• YOUR OBJECTIVE:
Drop the images; return everything else in the listing below exactly.

• DATA:

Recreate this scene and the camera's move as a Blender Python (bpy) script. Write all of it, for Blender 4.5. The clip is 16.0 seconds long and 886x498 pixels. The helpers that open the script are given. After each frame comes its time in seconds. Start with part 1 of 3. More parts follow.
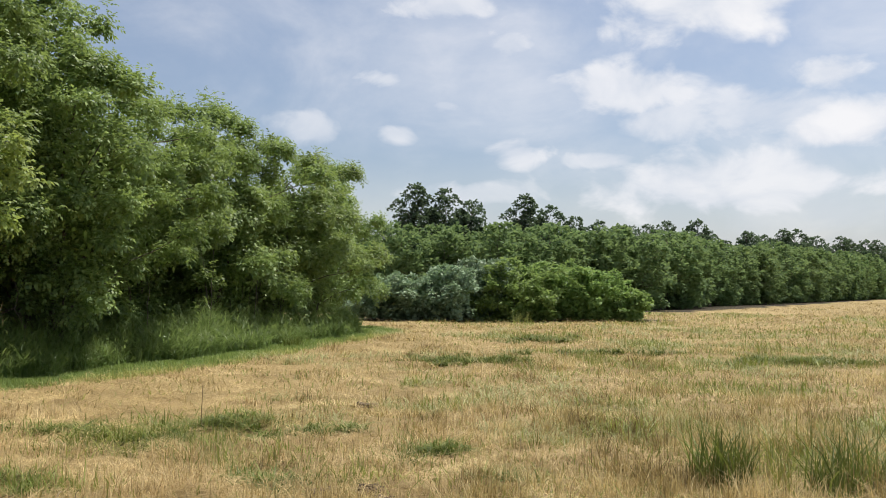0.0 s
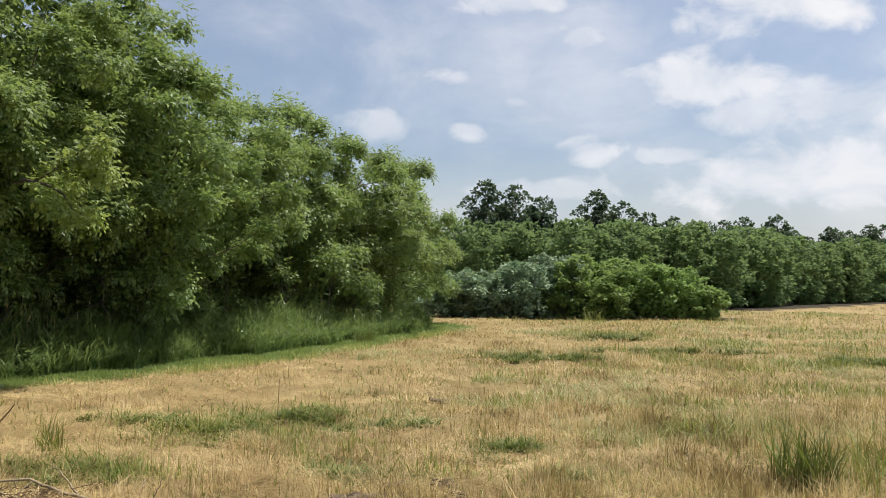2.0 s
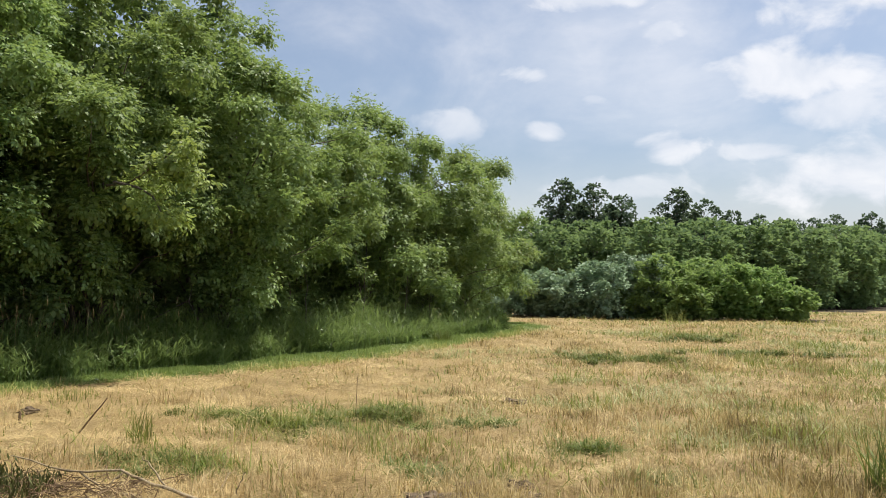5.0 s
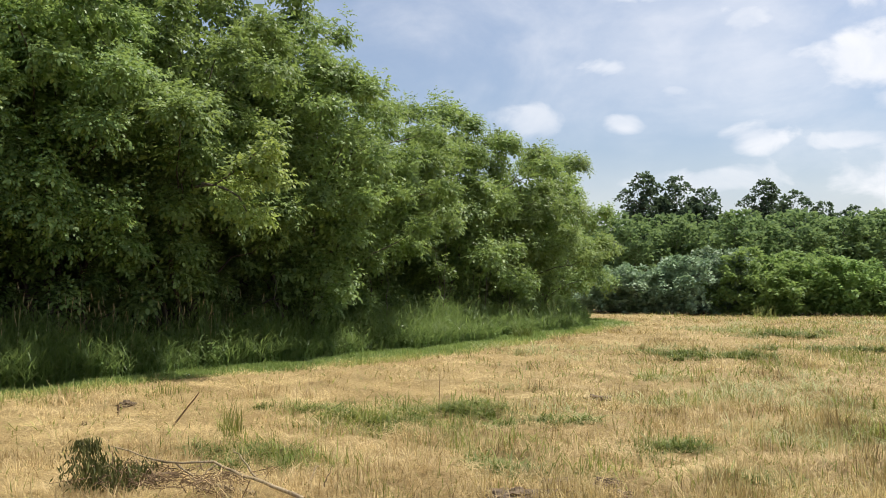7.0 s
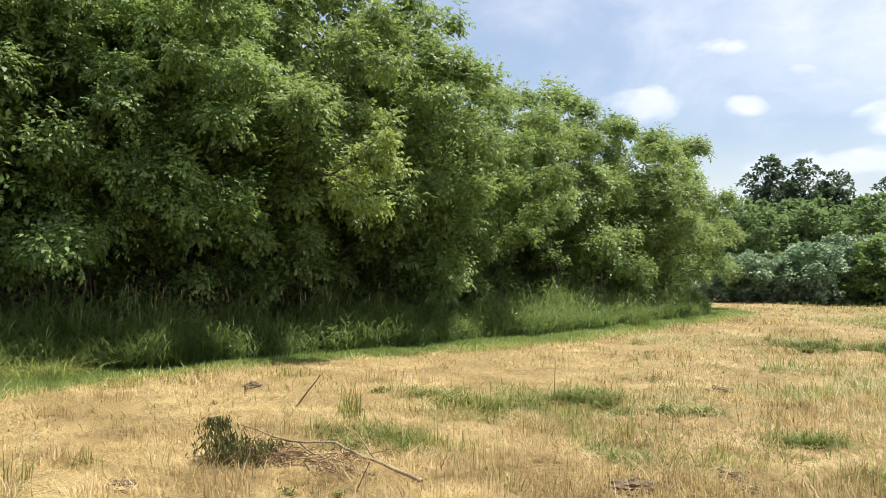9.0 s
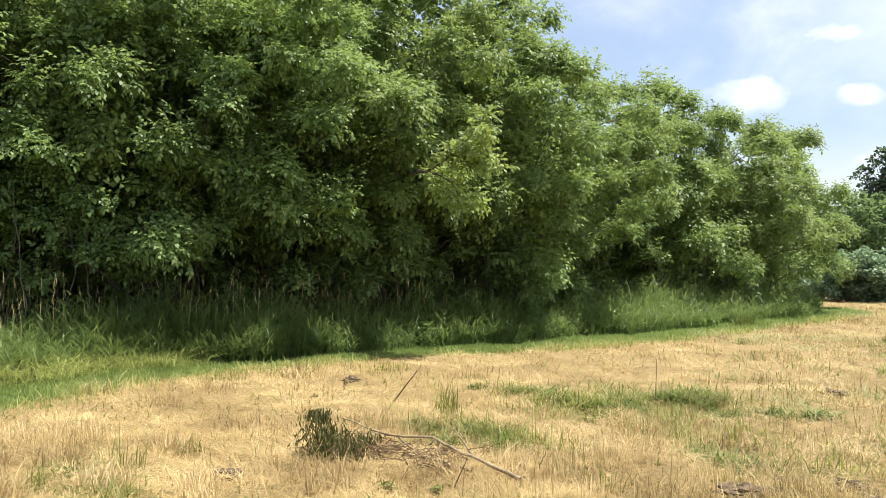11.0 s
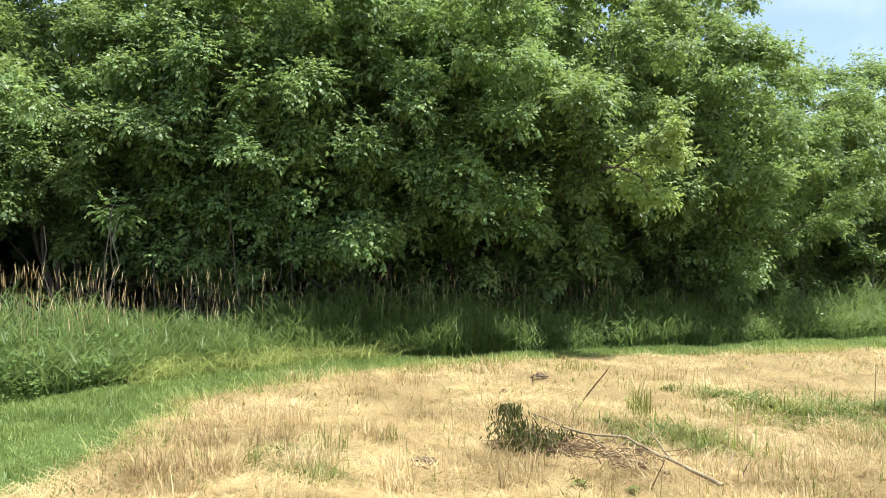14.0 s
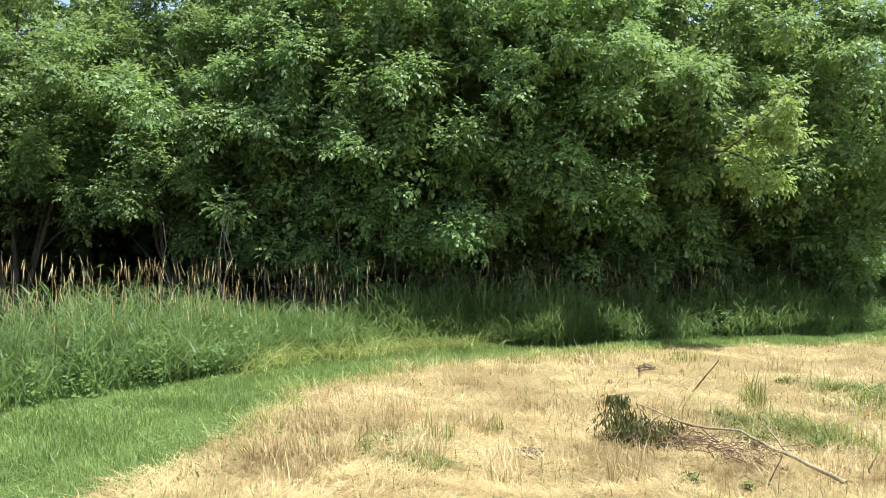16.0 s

• FINISHED EXERCISE:
Recreate this scene and the camera's move as a Blender Python (bpy) script. Write all of it, for Blender 4.5. The clip is 16.0 seconds long and 886x498 pixels. The helpers that open the script are given. After each frame comes its time in seconds. Start with part 1 of 3. More parts follow.
0.0 s
2.0 s
5.0 s
7.0 s
9.0 s
11.0 s
14.0 s
16.0 s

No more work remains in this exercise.